O governo Bolsonaro começou bem, com a aprovação de uma boa reforma da Previdência. Resta ainda, no entanto, um longo caminho pela frente para revitalizar a atividade econômica e diminuir o desemprego. O exemplo que vem da Argentina mostra que o povo tem “saudades” de um tempo que não volta mais, e está disposto a cair no canto das sereias do populismo que desgraçou o país.

O inferno está cheio de gente com boas intenções

Macri é um excelente exemplo de como o inferno está cheio de gente com boas intenções.

Começou como um bom governo liberal, colocando a casa em ordem depois do desastre Kirshner.

Mas optou por fazer um “ajuste gradual”, porque as “condições políticas” não permitiam administrar um “remédio amargo”.

Assim, de meia-medida em meia-medida, acabou se encalacrando, e hoje tenta desesperadamente chegar vivo às eleições do final do ano.

Que sirva de exemplo para os nossos liberais tupiniquins, enquanto ainda há tempo de fazer a coisa certa.

O papel histórico de Michel Temer

No auge da campanha eleitoral, eu participava de uma das muitas reuniões que tivemos, na empresa onde trabalho, com “analistas políticos”. No caso, se tratava de uma grande e respeitada consultoria global.

Haddad tinha começado sua escalada e o consultor, do alto de seus altos estudos, vaticinou: “Haddad vence o primeiro turno. No 2o turno, Bolsonaro pode virar em função do sentimento anti-petista, mas vai ser uma eleição muito difícil”. Bem, o resto é história.

No que se baseava essa previsão? O impeachment havia sido uma benção para o PT, que havia se livrado de sua própria “herança maldita”, deixando-a no colo da oposição. Se Dilma estivesse ainda no posto, não haveria como disfarçar a calamidade. Já tinha ouvido muito desse tipo de “análise”, mas me espantei com tamanho simplismo vindo de uma consultoria tão renomada.

Aqui entra a saga de Maurício Macri para ilustrar o meu ponto. Digamos que, maquiavelicamente, o mundo político tivesse decidido deixar Dilma “sangrar” no cargo, enfiando o país em um buraco cada vez mais fundo. Assumamos que isso tivesse dado “certo” e um candidato da oposição tivesse vencido a eleição.(Este cenário de uma vitória da oposição é teórico. Com os instrumentos de poder na mão, uma derrota do PT – provavelmente Lula solto – seria mais do que incerta. Fecha parêntesis).

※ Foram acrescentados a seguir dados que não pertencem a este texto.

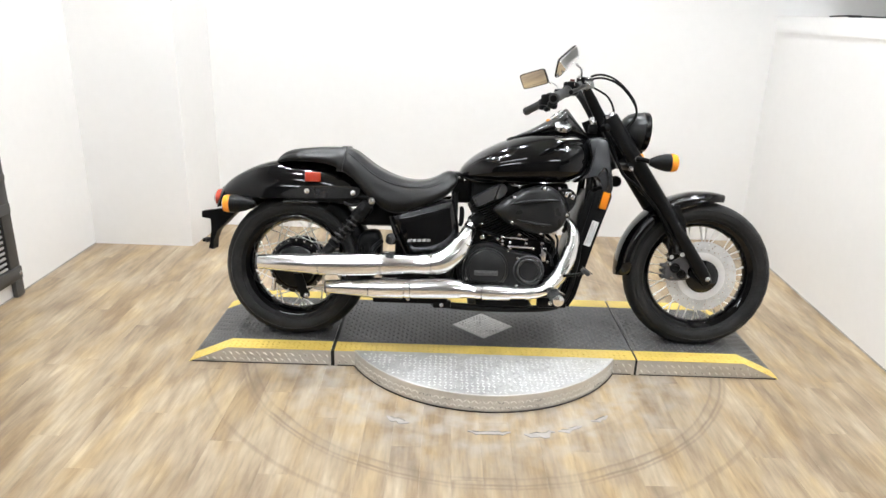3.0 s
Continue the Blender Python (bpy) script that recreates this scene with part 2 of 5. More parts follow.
M_RIM = mat("bright_grey_cover_ring", (0.045, 0.045, 0.046), 0.32, metal=0.3, var=0.3, scale=30)
M_CHROME = mat("chrome", (0.895, 0.90, 0.91), 0.13, metal=1.0, var=0.03, scale=6, rvar=0.25)
M_STEEL = mat("bright_steel", (0.66, 0.66, 0.66), 0.22, metal=1.0, var=0.1, scale=30)
M_SPOKE = mat("bright_spoke_steel", (0.84, 0.84, 0.83), 0.30, metal=1.0, var=0.12, scale=30)
M_CARRIER = mat("bright_disc_carrier", (0.80, 0.80, 0.80), 0.36, metal=0.55, var=0.06, scale=20, bump=0.05, bscale=300)
M_DISC = mat("brake_disc_steel", (0.58, 0.58, 0.58), 0.40, metal=0.4, var=0.12, scale=25, bump=0.05, bscale=300)
M_RUBBER = mat("tyre_rubber", (0.015, 0.015, 0.0152), 0.52, var=0.55, scale=9, bump=0.2, bscale=240, spec=0.22)
M_GRIP = mat("grip_rubber", (0.028, 0.028, 0.029), 0.6, var=0.15, scale=20, bump=0.3, bscale=320)
M_SEAT = mat("black_vinyl_seat", (0.0026, 0.0025, 0.0025), 0.33, var=0.1, scale=10, bump=0.04, bscale=420, spec=0.29)
M_PLASTIC = mat("black_plastic", (0.0045, 0.0045, 0.0047), 0.42, var=0.15, scale=12, bump=0.12, bscale=350, spec=0.07)
M_RED = lens_mat("red_lens", (0.40, 0.045, 0.024))
M_SWITCH = mat("dark_red_plastic", (0.10, 0.014, 0.012), 0.4, var=0.1)
M_RESERVOIR = mat("smoky_grey_reservoir", (0.26, 0.265, 0.26), 0.12, metal=0.3, coat=0.5, var=0.3, scale=40)
M_AMBER = lens_mat("amber_lens", (0.95, 0.33, 0.02))
# darker copy of the amber: shade on the side reflectors put into colour
M_REFLECTOR = lens_mat("shaded_amber_lens", (0.72, 0.22, 0.012))
M_CLEAR = mat("headlamp_glass", (0.55, 0.57, 0.6), 0.05, metal=0.8, var=0.05)
M_MIRROR = mat("mirror_glass", (0.86, 0.86, 0.86), 0.02, metal=1.0, var=0.01)
M_LABEL = mat("white_label", (0.72, 0.72, 0.71), 0.45, var=0.04)
M_INK = mat("dark_ink", (0.06, 0.06, 0.065), 0.5, var=0.05)
M_BADGE = mat("silver_badge", (0.72, 0.72, 0.72), 0.25, metal=0.7, var=0.06)
M_BADGE2 = mat("grey_badge", (0.085, 0.086, 0.088), 0.4, metal=0.3, var=0.06)
M_MESH = mat("grey_mesh_panel", (0.42, 0.42, 0.42), 0.5, metal=0.4, var=0.2, scale=12)
M_FOOT = mat("dirty_wall_joint", (0.33, 0.31, 0.285), 0.8, var=0.5, scale=5)
M_PANEL = mat("dark_grey_steel_frame", (0.055, 0.054, 0.052), 0.45, metal=0.2, var=0.25, scale=8, bump=0.1, bscale=200)
M_SPRING = mat("spring_black", (0.010, 0.010, 0.010), 0.28, coat=0.12, var=0.1)
M_TUBE = glow("lamp_tube", (0.925, 0.965, 1.0), 36.0)
M_BULB = glow("lamp_bulb", (0.925, 0.965, 1.0), 660.0)
M_FIX = mat("lamp_housing", (0.75, 0.75, 0.75), 0.5, var=0.03)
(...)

Como estaria esse novo presidente agora? Muito provavelmente como Macri: lutando uma luta inglória para tirar o país do buraco de políticas econômicas equivocadas. E lembre-se: seriam dois anos e oito meses adicionais de caminhada para o abismo.

Hoje, as pesquisas indicam Macri empatado com ninguém menos que Cristina Kirshner! Sua impopularidade explodiu e já empata com a da ex-presidenta. Tudo isso porque ele está tendo que fazer a lição de casa, sempre impopular, de colocar as finanças públicas em ordem. Quanto maior o buraco, maior o desgaste.

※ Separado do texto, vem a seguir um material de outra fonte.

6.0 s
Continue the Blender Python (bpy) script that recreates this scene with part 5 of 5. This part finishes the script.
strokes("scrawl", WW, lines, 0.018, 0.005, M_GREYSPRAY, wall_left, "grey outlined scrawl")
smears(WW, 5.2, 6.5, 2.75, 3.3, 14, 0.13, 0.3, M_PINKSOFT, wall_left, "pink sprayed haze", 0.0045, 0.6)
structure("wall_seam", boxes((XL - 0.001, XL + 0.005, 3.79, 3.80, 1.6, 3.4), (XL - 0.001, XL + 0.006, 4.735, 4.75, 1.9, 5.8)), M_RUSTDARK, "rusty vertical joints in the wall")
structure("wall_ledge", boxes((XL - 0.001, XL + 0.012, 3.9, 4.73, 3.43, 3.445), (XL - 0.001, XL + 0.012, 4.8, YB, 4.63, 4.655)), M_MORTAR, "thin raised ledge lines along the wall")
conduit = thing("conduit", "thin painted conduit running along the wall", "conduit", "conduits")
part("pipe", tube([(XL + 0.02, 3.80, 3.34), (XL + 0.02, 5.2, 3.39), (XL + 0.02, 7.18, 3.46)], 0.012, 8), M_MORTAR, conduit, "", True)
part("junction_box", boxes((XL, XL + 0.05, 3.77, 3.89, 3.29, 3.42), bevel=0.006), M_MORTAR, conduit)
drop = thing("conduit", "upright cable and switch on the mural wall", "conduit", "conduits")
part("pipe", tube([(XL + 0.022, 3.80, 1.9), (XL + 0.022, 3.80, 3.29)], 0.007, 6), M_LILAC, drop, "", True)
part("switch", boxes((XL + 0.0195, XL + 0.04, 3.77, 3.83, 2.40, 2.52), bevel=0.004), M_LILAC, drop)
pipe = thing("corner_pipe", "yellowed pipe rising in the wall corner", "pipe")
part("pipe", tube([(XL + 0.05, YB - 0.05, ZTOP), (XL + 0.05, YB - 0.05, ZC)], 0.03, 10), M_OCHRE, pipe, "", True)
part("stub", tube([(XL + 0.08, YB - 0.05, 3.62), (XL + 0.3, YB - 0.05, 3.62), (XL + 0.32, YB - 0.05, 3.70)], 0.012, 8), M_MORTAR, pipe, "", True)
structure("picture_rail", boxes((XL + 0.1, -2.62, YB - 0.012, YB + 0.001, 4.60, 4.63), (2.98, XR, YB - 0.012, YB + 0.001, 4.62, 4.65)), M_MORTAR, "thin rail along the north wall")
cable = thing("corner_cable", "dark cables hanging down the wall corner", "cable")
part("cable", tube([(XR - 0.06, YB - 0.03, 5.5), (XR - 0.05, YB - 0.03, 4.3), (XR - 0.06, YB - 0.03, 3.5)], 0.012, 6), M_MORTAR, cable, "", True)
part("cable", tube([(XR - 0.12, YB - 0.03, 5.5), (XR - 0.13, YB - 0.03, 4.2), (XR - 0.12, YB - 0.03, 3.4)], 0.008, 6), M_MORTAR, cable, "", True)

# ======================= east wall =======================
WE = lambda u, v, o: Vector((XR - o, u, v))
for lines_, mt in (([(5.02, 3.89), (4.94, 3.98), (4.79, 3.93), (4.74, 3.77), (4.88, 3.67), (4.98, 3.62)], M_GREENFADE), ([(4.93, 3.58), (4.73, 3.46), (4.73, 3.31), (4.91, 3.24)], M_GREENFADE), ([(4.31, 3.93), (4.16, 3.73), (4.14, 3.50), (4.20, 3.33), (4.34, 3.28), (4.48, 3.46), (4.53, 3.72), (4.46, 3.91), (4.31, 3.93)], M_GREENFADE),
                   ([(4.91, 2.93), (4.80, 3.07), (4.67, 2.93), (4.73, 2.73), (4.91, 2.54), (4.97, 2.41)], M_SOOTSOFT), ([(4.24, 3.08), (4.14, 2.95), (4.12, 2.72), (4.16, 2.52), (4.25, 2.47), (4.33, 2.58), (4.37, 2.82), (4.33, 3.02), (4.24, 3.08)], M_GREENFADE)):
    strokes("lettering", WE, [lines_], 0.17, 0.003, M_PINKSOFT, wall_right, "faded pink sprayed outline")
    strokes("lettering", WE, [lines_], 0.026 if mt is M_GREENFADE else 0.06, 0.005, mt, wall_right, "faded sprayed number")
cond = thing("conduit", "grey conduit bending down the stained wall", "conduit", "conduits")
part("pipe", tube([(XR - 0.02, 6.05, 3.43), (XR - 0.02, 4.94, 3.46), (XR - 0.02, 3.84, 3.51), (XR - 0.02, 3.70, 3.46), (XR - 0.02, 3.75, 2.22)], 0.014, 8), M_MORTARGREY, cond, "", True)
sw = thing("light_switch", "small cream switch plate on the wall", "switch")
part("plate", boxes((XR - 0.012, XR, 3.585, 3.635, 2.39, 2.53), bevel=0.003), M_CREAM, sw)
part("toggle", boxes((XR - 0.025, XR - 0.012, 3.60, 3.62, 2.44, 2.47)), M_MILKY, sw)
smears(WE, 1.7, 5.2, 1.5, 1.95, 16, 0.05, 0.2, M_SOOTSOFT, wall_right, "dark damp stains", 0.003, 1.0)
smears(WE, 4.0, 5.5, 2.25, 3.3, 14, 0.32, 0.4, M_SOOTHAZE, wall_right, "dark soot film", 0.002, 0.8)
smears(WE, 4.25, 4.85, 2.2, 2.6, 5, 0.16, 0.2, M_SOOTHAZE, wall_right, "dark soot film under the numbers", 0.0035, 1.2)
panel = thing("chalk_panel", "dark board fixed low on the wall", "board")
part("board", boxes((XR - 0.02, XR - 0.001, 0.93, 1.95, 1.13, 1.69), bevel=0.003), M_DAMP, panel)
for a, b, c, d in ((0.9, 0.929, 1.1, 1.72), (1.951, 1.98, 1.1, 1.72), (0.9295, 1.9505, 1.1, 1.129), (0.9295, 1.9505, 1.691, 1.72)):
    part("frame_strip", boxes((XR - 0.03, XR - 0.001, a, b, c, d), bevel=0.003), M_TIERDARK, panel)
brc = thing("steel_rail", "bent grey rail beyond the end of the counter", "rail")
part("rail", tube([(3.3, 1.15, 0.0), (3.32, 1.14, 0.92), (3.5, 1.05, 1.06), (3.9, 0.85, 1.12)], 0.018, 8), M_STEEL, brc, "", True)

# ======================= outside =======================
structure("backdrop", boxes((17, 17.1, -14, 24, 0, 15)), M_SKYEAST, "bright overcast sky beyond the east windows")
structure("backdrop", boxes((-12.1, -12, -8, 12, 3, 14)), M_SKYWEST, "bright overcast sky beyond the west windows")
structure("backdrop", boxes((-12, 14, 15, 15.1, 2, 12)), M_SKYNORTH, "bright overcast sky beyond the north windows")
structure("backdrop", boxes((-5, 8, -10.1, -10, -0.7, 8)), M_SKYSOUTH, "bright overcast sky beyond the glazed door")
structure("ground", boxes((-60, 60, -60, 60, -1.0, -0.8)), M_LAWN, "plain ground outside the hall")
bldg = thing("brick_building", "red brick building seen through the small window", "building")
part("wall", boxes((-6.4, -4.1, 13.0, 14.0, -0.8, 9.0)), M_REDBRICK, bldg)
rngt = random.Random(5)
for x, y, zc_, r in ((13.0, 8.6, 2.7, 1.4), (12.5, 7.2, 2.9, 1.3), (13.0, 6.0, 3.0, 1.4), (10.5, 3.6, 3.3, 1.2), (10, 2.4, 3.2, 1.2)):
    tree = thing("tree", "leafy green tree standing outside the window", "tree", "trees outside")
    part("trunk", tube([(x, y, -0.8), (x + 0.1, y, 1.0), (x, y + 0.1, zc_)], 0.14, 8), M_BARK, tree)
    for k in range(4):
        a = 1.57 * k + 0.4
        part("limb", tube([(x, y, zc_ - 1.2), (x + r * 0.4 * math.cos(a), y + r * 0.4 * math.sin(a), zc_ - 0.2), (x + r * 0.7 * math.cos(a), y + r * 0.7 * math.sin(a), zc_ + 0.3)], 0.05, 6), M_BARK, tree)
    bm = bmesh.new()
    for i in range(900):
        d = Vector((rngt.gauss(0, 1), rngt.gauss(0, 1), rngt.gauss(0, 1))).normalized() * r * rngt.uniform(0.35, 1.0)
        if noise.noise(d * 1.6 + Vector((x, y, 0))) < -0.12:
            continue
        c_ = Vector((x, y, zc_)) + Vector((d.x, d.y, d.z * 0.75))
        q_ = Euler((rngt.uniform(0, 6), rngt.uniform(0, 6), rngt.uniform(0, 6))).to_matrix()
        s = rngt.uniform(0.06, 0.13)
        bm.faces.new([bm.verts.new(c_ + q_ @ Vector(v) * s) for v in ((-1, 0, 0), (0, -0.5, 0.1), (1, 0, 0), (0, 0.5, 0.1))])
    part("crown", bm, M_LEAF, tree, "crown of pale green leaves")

Agora, imagine Bolsonaro assumindo depois de oito anos completos de desgoverno Dilma. A imagem mais próxima que consigo imaginar é Collor assumindo depois de 5 anos de desgoverno Sarney. Collor não chegou ao fim de seu mandato.

A história ainda vai reconhecer o papel de Michel Temer. Não só evitou que o país continuasse a caminhar para o buraco ao se colocar como alternativa política viável para substituir Dilma, como aplainou o caminho para a viabilidade política do próximo governo. Carregou o ônus da impopularidade que recairiam nas costas do governo seguinte, como demonstra Macri.

O trabalho que aguarda o governo Bolsonaro não deve ser subestimado. Ajustes gigantescos na estrutura do Estado e das instituições precisam ser feitos para permitir que o país retome seu potencial de crescimento econômico. Mas não tem dúvida também que o terreno é muito melhor do que aquele encontrado por Maurício Macri.

Não, o impeachment não foi útil ao PT, como sugeriu aquela famosa consultoria global. O impeachment foi útil ao País, pois permitirá que o governo Bolsonaro construa sobre bases mais sólidas, graças à limpeza operada por Temer. Se aproveitará a oportunidade, é lá com ele.

Olhe o exemplo do Sul

“Não adianta uma proposta que aos olhos apenas de economistas e de alguns políticos é maravilhosa, mas que não passa no Parlamento.”

Essas são palavras de Bolsonaro a respeito da reforma da previdência. Para ele, a “reforma do Temer” não passa.

É bom Bolsonaro dar uma olhada para o nosso vizinho ao sul. Na Argentina, Macri tentou fazer um “ajuste gradual”, e deu no que deu. Agora, está sendo obrigado a fazer um ajuste de verdade, muito mais duro do que seria se tivesse encarado o problema de frente.

Essa ladainha de que não se faz reforma para “agradar o mercado” acaba quando termina a paciência dos credores.